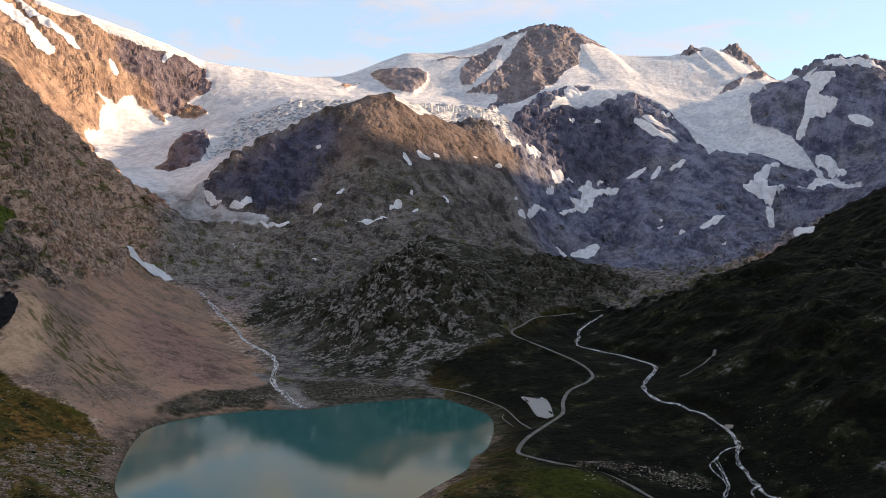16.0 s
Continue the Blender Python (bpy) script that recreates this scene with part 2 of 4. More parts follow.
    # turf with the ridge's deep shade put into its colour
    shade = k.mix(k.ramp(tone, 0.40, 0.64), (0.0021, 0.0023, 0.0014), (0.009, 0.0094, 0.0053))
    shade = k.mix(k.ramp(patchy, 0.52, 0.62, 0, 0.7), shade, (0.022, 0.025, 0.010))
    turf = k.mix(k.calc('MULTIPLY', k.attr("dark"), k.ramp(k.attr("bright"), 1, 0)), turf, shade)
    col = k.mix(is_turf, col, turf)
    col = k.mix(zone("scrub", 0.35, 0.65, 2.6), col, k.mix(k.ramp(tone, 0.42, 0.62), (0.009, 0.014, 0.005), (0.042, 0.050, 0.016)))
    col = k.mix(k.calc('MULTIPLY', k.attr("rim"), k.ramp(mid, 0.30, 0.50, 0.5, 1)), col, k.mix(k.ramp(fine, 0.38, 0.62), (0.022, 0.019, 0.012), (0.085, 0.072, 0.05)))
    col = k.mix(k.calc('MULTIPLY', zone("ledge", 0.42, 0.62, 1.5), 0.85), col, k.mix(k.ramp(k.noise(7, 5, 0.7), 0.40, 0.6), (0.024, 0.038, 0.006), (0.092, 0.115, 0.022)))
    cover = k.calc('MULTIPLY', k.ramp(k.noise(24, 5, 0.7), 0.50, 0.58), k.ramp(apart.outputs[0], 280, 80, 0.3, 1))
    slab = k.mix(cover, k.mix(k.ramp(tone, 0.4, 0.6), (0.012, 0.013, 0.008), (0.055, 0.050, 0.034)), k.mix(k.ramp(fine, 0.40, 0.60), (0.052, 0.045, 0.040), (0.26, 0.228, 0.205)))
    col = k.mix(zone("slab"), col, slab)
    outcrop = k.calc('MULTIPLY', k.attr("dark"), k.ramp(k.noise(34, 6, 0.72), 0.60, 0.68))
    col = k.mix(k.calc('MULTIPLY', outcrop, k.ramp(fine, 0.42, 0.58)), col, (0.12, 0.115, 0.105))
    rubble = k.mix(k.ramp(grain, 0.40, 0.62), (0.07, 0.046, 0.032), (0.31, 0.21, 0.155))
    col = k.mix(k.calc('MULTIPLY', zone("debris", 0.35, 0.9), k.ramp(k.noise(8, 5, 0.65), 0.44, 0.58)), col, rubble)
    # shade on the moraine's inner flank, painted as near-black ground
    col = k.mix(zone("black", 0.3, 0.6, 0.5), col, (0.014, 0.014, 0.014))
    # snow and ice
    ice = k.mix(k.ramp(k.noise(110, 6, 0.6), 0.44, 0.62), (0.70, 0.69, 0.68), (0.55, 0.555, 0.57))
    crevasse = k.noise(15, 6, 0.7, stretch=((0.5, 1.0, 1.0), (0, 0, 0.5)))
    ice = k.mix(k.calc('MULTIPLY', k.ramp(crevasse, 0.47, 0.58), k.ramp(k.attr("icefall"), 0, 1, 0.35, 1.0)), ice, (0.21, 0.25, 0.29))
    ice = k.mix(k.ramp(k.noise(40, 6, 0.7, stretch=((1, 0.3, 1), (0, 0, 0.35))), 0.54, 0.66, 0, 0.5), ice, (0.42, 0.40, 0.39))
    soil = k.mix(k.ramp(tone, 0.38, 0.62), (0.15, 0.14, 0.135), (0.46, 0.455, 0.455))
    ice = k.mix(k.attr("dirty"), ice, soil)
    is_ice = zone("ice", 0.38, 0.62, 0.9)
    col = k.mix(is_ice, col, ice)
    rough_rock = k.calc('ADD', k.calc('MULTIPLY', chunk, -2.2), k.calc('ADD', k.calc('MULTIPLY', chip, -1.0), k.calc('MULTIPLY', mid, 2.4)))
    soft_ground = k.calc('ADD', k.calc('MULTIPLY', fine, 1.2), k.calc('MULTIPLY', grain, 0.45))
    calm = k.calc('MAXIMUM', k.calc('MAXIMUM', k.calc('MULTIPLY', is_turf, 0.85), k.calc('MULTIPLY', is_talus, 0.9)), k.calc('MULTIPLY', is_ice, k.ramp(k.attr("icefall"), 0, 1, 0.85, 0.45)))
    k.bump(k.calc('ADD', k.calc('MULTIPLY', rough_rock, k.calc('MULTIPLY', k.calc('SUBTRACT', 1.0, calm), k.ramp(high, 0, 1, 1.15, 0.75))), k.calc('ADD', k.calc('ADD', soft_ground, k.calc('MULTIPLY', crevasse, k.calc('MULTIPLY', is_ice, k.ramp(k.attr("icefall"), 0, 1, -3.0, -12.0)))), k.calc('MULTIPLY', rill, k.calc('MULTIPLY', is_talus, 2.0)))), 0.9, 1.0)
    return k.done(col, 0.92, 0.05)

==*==

Repeat the listing in full and exactly. Do not include any images.

# [ANSWER TO THIS PROBLEM]
16.0 s
Continue the Blender Python (bpy) script that recreates this scene with part 2 of 4. More parts follow.
    # turf with the ridge's deep shade put into its colour
    shade = k.mix(k.ramp(tone, 0.40, 0.64), (0.0021, 0.0023, 0.0014), (0.009, 0.0094, 0.0053))
    shade = k.mix(k.ramp(patchy, 0.52, 0.62, 0, 0.7), shade, (0.022, 0.025, 0.010))
    turf = k.mix(k.calc('MULTIPLY', k.attr("dark"), k.ramp(k.attr("bright"), 1, 0)), turf, shade)
    col = k.mix(is_turf, col, turf)
    col = k.mix(zone("scrub", 0.35, 0.65, 2.6), col, k.mix(k.ramp(tone, 0.42, 0.62), (0.009, 0.014, 0.005), (0.042, 0.050, 0.016)))
    col = k.mix(k.calc('MULTIPLY', k.attr("rim"), k.ramp(mid, 0.30, 0.50, 0.5, 1)), col, k.mix(k.ramp(fine, 0.38, 0.62), (0.022, 0.019, 0.012), (0.085, 0.072, 0.05)))
    col = k.mix(k.calc('MULTIPLY', zone("ledge", 0.42, 0.62, 1.5), 0.85), col, k.mix(k.ramp(k.noise(7, 5, 0.7), 0.40, 0.6), (0.024, 0.038, 0.006), (0.092, 0.115, 0.022)))
    cover = k.calc('MULTIPLY', k.ramp(k.noise(24, 5, 0.7), 0.50, 0.58), k.ramp(apart.outputs[0], 280, 80, 0.3, 1))
    slab = k.mix(cover, k.mix(k.ramp(tone, 0.4, 0.6), (0.012, 0.013, 0.008), (0.055, 0.050, 0.034)), k.mix(k.ramp(fine, 0.40, 0.60), (0.052, 0.045, 0.040), (0.26, 0.228, 0.205)))
    col = k.mix(zone("slab"), col, slab)
    outcrop = k.calc('MULTIPLY', k.attr("dark"), k.ramp(k.noise(34, 6, 0.72), 0.60, 0.68))
    col = k.mix(k.calc('MULTIPLY', outcrop, k.ramp(fine, 0.42, 0.58)), col, (0.12, 0.115, 0.105))
    rubble = k.mix(k.ramp(grain, 0.40, 0.62), (0.07, 0.046, 0.032), (0.31, 0.21, 0.155))
    col = k.mix(k.calc('MULTIPLY', zone("debris", 0.35, 0.9), k.ramp(k.noise(8, 5, 0.65), 0.44, 0.58)), col, rubble)
    # shade on the moraine's inner flank, painted as near-black ground
    col = k.mix(zone("black", 0.3, 0.6, 0.5), col, (0.014, 0.014, 0.014))
    # snow and ice
    ice = k.mix(k.ramp(k.noise(110, 6, 0.6), 0.44, 0.62), (0.70, 0.69, 0.68), (0.55, 0.555, 0.57))
    crevasse = k.noise(15, 6, 0.7, stretch=((0.5, 1.0, 1.0), (0, 0, 0.5)))
    ice = k.mix(k.calc('MULTIPLY', k.ramp(crevasse, 0.47, 0.58), k.ramp(k.attr("icefall"), 0, 1, 0.35, 1.0)), ice, (0.21, 0.25, 0.29))
    ice = k.mix(k.ramp(k.noise(40, 6, 0.7, stretch=((1, 0.3, 1), (0, 0, 0.35))), 0.54, 0.66, 0, 0.5), ice, (0.42, 0.40, 0.39))
    soil = k.mix(k.ramp(tone, 0.38, 0.62), (0.15, 0.14, 0.135), (0.46, 0.455, 0.455))
    ice = k.mix(k.attr("dirty"), ice, soil)
    is_ice = zone("ice", 0.38, 0.62, 0.9)
    col = k.mix(is_ice, col, ice)
    rough_rock = k.calc('ADD', k.calc('MULTIPLY', chunk, -2.2), k.calc('ADD', k.calc('MULTIPLY', chip, -1.0), k.calc('MULTIPLY', mid, 2.4)))
    soft_ground = k.calc('ADD', k.calc('MULTIPLY', fine, 1.2), k.calc('MULTIPLY', grain, 0.45))
    calm = k.calc('MAXIMUM', k.calc('MAXIMUM', k.calc('MULTIPLY', is_turf, 0.85), k.calc('MULTIPLY', is_talus, 0.9)), k.calc('MULTIPLY', is_ice, k.ramp(k.attr("icefall"), 0, 1, 0.85, 0.45)))
    k.bump(k.calc('ADD', k.calc('MULTIPLY', rough_rock, k.calc('MULTIPLY', k.calc('SUBTRACT', 1.0, calm), k.ramp(high, 0, 1, 1.15, 0.75))), k.calc('ADD', k.calc('ADD', soft_ground, k.calc('MULTIPLY', crevasse, k.calc('MULTIPLY', is_ice, k.ramp(k.attr("icefall"), 0, 1, -3.0, -12.0)))), k.calc('MULTIPLY', rill, k.calc('MULTIPLY', is_talus, 2.0)))), 0.9, 1.0)
    return k.done(col, 0.92, 0.05)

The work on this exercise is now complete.